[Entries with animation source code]
━━━━━━━━━━━━━━━━

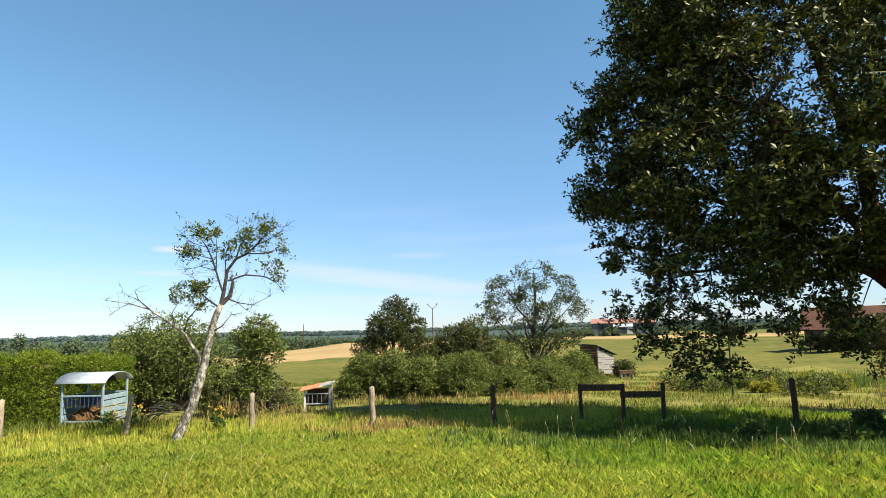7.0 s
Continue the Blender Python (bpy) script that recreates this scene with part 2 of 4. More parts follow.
BLUE_STEEL = plain("blue_grey_painted_steel", (0.144, 0.216, 0.259), (0.274, 0.338, 0.36), 3, 0.55, 0.2, fine=20, bump=0.15)
DARK_STEEL = plain("dark_blue_steel", (0.022, 0.032, 0.065), (0.043, 0.058, 0.101), 4, 0.5, 0.3, bump=0.1)
RUST = plain("rusty_orange_sheet", (0.3, 0.08, 0.035), (0.56, 0.22, 0.1), 4, 0.75, 0.05, fine=15, edge=(0.42, 0.58))
WHITE_PAINT = plain("white_paint", (0.44, 0.44, 0.43), (0.56, 0.56, 0.55), 4, 0.6, bump=0.1)
CANVAS = plain("white_canvas", (0.4, 0.41, 0.43), (0.5, 0.5, 0.51), 0.6, 0.75, bump=0.15, fine=6)
# hay tone lowered for the shade inside the feeder; logs share it
HAY = plain("hay", (0.072, 0.036, 0.016), (0.187, 0.108, 0.047), 5, 0.95, fine=30, bump=0.8)
RED_ROOF = plain("red_sheet_roof", (0.22, 0.095, 0.07), (0.27, 0.13, 0.1), 0.4, 0.75, fine=3, bump=0.1)
TILE = plain("brown_roof_tile", (0.06, 0.032, 0.024), (0.115, 0.06, 0.043), 0.8, 0.9, fine=4, bump=0.4)
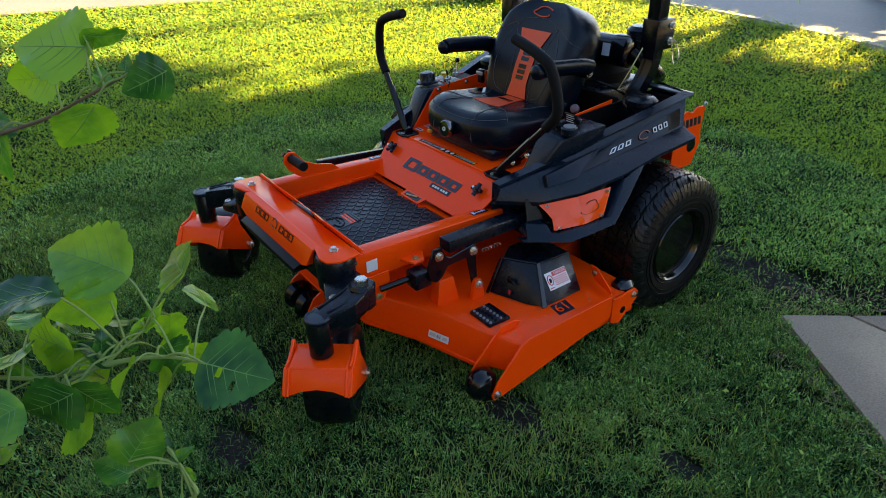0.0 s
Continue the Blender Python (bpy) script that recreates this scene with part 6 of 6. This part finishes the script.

━━━━━━━━━━━━━━━━

TASK STATEMENT = Print the full listing exactly, dropping the pictures.

THE SOLUTION =
7.0 s
Continue the Blender Python (bpy) script that recreates this scene with part 2 of 4. More parts follow.
BLUE_STEEL = plain("blue_grey_painted_steel", (0.144, 0.216, 0.259), (0.274, 0.338, 0.36), 3, 0.55, 0.2, fine=20, bump=0.15)
DARK_STEEL = plain("dark_blue_steel", (0.022, 0.032, 0.065), (0.043, 0.058, 0.101), 4, 0.5, 0.3, bump=0.1)
RUST = plain("rusty_orange_sheet", (0.3, 0.08, 0.035), (0.56, 0.22, 0.1), 4, 0.75, 0.05, fine=15, edge=(0.42, 0.58))
WHITE_PAINT = plain("white_paint", (0.44, 0.44, 0.43), (0.56, 0.56, 0.55), 4, 0.6, bump=0.1)
CANVAS = plain("white_canvas", (0.4, 0.41, 0.43), (0.5, 0.5, 0.51), 0.6, 0.75, bump=0.15, fine=6)
# hay tone lowered for the shade inside the feeder; logs share it
HAY = plain("hay", (0.072, 0.036, 0.016), (0.187, 0.108, 0.047), 5, 0.95, fine=30, bump=0.8)
RED_ROOF = plain("red_sheet_roof", (0.22, 0.095, 0.07), (0.27, 0.13, 0.1), 0.4, 0.75, fine=3, bump=0.1)
TILE = plain("brown_roof_tile", (0.06, 0.032, 0.024), (0.115, 0.06, 0.043), 0.8, 0.9, fine=4, bump=0.4)
0.0 s
Continue the Blender Python (bpy) script that recreates this scene with part 6 of 6. This part finishes the script.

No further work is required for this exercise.